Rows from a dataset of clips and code
══════════════════════════════

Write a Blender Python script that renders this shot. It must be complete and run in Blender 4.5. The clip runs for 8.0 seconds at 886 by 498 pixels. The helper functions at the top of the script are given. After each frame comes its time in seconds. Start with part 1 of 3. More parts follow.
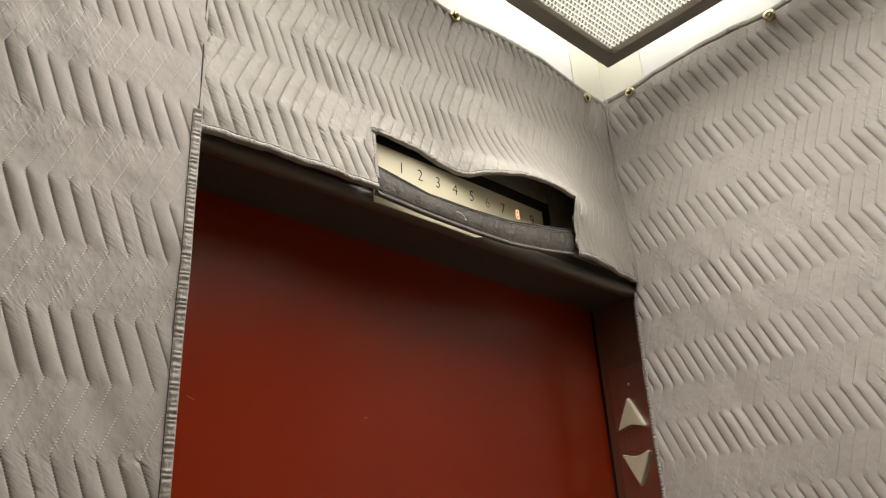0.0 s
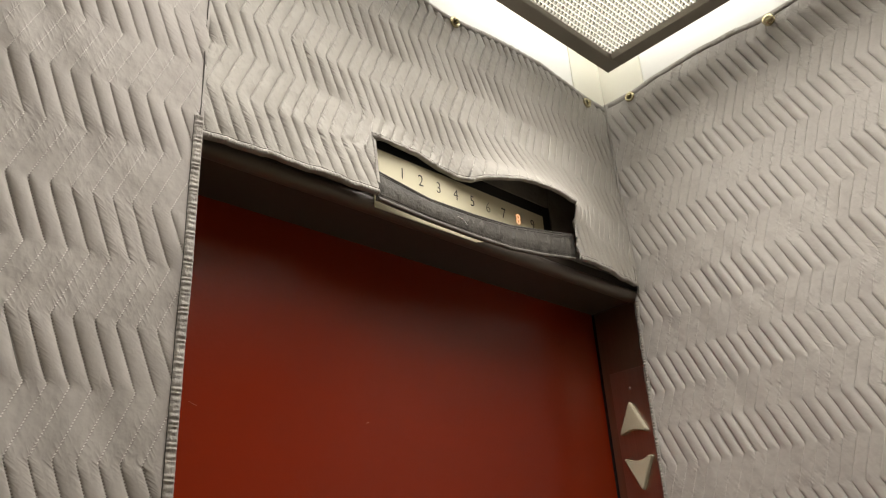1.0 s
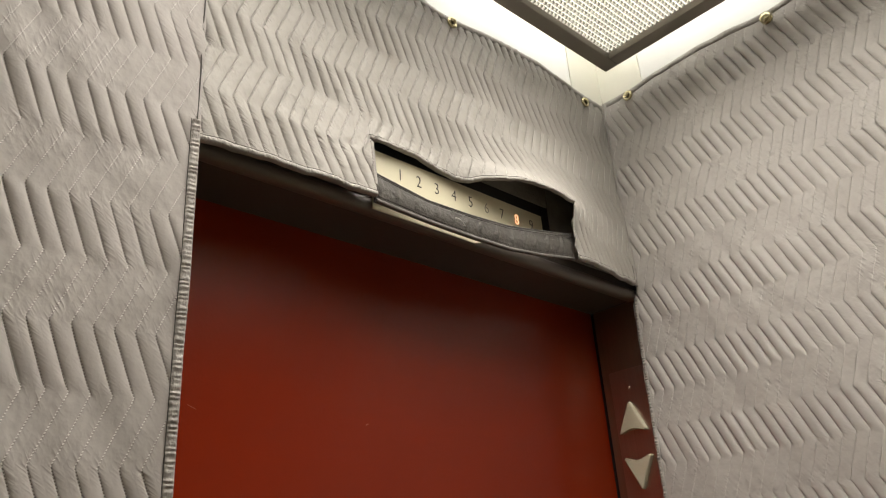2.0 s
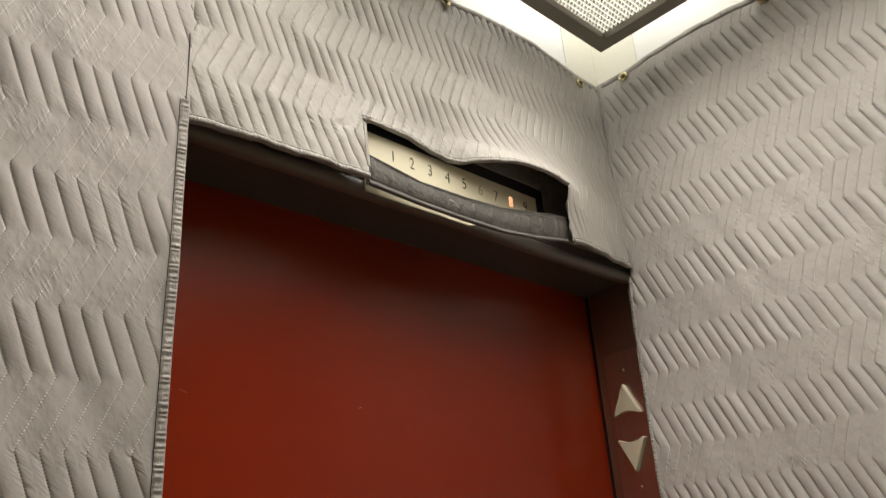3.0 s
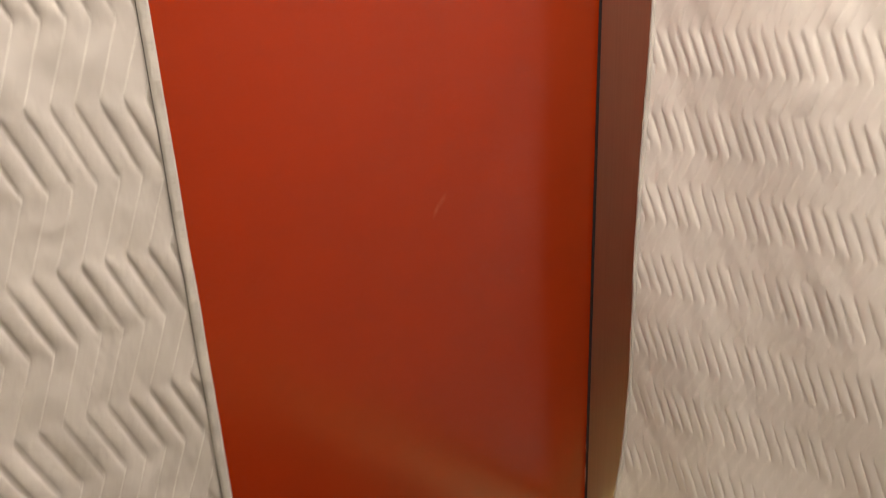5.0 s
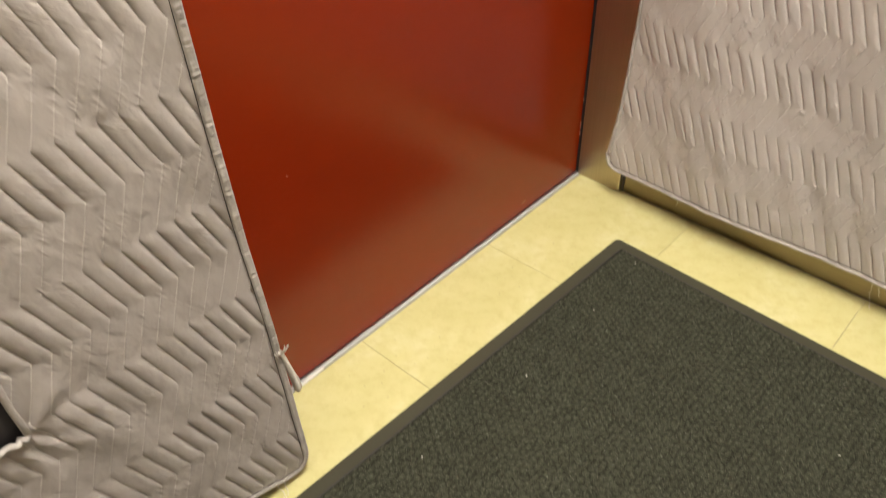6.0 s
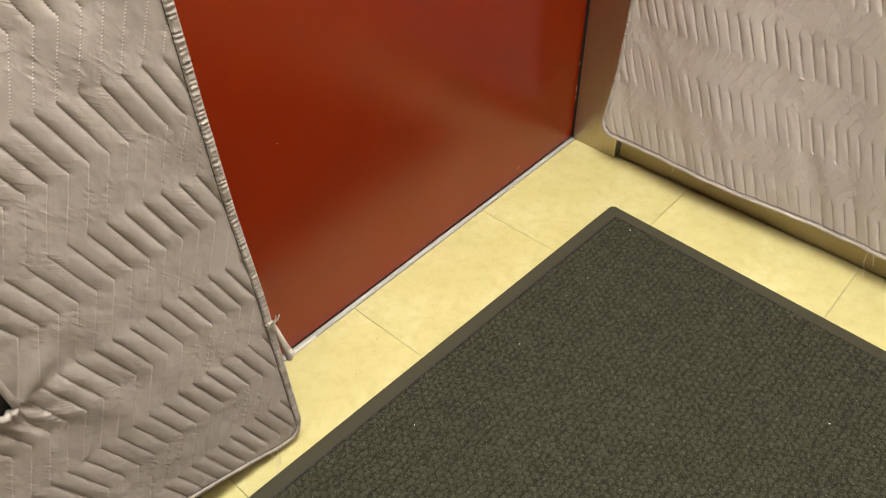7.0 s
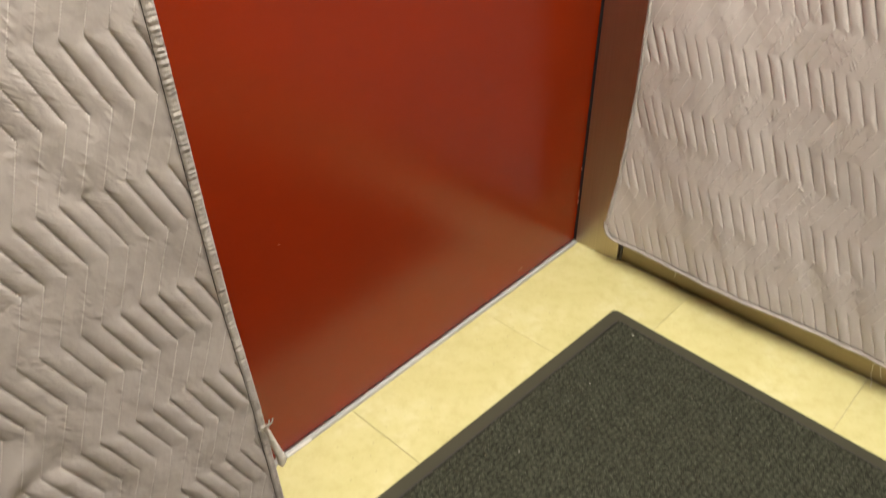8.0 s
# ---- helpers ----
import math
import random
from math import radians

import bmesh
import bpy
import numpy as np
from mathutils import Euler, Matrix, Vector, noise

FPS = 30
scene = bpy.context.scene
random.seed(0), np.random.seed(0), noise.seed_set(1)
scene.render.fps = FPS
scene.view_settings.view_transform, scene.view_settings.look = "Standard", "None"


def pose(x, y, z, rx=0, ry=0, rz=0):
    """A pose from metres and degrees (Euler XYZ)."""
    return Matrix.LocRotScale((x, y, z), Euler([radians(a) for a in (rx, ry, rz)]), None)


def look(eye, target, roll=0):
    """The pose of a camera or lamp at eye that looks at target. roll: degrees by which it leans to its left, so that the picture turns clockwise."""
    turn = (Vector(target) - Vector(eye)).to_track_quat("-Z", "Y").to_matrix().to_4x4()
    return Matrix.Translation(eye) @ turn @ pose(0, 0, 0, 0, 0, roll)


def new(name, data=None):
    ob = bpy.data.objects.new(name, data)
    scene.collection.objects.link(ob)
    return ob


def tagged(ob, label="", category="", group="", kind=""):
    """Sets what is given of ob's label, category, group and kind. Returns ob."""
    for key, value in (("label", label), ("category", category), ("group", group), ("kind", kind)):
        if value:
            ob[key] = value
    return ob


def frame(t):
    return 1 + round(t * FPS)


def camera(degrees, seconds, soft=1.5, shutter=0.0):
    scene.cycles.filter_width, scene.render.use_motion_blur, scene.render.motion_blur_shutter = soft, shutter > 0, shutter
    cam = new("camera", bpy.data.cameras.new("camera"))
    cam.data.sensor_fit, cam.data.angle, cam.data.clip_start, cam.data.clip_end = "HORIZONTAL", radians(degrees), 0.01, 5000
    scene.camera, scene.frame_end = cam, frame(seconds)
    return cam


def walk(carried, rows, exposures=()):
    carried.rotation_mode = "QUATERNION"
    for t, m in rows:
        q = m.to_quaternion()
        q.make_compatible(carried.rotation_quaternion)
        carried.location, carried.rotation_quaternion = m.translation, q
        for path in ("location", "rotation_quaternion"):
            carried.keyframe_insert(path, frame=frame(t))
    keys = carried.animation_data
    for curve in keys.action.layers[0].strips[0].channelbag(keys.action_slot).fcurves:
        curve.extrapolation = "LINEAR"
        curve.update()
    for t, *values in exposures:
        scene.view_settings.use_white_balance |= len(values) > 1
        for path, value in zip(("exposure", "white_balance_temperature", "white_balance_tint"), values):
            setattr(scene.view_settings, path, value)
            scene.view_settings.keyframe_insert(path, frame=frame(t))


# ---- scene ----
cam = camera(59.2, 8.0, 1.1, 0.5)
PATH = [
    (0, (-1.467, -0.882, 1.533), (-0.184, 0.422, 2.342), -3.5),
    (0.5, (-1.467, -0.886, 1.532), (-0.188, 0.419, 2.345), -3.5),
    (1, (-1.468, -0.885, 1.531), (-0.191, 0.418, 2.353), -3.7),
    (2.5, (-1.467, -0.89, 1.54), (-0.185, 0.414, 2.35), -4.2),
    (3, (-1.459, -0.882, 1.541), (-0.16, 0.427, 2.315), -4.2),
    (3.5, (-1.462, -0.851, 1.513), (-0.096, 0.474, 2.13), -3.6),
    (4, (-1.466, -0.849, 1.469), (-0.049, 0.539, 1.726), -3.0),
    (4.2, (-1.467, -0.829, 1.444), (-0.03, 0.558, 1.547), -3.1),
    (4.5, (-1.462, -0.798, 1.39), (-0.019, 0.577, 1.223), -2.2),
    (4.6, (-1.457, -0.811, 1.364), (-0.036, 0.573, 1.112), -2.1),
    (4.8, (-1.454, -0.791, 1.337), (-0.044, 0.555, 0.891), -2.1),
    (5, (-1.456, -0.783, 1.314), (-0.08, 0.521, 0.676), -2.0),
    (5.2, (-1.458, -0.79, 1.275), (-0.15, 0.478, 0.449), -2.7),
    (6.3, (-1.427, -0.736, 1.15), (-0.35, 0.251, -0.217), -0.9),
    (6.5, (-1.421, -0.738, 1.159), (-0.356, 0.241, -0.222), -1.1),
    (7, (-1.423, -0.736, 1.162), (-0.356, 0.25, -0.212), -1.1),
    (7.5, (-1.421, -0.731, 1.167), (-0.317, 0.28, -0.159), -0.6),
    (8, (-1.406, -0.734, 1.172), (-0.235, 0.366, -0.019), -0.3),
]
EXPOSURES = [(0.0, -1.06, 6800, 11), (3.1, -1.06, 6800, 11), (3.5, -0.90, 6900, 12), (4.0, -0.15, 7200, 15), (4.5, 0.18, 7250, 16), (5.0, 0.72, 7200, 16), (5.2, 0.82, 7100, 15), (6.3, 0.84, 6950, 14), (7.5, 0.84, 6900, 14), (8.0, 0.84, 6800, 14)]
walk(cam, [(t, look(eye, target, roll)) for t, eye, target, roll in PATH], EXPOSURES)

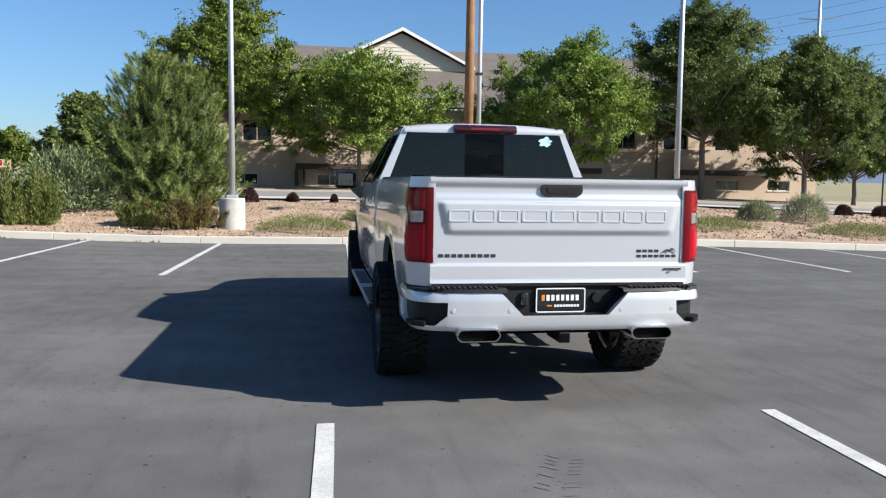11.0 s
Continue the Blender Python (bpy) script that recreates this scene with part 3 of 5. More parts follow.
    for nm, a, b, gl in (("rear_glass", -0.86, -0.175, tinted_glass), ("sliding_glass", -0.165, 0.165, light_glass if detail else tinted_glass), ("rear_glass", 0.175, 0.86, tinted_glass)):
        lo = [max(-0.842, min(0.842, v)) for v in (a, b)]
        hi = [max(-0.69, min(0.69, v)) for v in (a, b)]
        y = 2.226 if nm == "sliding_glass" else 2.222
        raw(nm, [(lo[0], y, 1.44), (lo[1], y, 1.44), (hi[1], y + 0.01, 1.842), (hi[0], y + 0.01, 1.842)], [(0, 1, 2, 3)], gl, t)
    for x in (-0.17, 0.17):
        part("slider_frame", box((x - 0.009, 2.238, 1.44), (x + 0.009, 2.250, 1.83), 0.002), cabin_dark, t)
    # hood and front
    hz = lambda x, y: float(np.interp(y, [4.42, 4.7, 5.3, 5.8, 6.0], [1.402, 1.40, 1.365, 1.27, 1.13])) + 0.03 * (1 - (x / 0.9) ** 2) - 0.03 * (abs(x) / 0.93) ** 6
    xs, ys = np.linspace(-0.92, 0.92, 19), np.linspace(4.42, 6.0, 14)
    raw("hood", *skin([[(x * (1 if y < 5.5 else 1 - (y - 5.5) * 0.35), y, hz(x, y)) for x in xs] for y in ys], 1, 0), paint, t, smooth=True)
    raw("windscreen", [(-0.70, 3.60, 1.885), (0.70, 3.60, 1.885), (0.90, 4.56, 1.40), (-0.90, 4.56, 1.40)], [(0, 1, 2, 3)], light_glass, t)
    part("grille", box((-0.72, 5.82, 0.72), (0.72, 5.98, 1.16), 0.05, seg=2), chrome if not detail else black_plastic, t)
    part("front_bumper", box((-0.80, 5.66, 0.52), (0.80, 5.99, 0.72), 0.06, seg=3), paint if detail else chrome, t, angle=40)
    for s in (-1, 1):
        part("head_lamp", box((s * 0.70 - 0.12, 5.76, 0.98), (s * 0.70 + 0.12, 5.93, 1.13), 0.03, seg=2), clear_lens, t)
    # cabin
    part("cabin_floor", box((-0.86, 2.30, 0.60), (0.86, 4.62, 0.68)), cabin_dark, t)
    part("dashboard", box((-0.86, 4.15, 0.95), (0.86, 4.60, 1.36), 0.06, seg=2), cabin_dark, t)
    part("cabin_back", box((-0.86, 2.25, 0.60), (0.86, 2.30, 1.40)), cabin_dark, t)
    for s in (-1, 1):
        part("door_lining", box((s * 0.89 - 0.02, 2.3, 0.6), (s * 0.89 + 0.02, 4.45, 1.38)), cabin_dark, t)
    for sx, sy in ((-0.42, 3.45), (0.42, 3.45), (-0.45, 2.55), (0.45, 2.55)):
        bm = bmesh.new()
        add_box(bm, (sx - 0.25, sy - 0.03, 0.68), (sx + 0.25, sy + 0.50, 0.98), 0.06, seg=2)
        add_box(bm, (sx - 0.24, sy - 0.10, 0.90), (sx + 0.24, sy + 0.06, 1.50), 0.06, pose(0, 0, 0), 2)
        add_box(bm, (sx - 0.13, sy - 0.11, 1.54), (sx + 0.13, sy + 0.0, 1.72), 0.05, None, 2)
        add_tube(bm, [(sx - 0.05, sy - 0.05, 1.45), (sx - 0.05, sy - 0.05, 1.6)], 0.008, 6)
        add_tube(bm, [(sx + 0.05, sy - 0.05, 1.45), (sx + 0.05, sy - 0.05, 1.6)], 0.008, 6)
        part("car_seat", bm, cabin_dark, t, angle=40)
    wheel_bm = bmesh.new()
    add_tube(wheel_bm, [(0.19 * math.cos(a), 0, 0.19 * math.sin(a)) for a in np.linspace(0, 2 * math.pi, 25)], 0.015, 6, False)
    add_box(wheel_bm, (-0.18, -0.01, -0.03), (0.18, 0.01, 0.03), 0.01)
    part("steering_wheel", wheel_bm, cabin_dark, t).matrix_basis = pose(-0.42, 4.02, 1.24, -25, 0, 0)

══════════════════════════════

Task requirements
Restate word for word only the lines from where the entries begin through the one with "# ---- helpers"; omit the pictures.

Exercise output
Write a Blender Python script that renders this shot. It must be complete and run in Blender 4.5. The clip runs for 8.0 seconds at 886 by 498 pixels. The helper functions at the top of the script are given. After each frame comes its time in seconds. Start with part 1 of 3. More parts follow.
0.0 s
1.0 s
2.0 s
3.0 s
5.0 s
6.0 s
7.0 s
8.0 s
# ---- helpers ----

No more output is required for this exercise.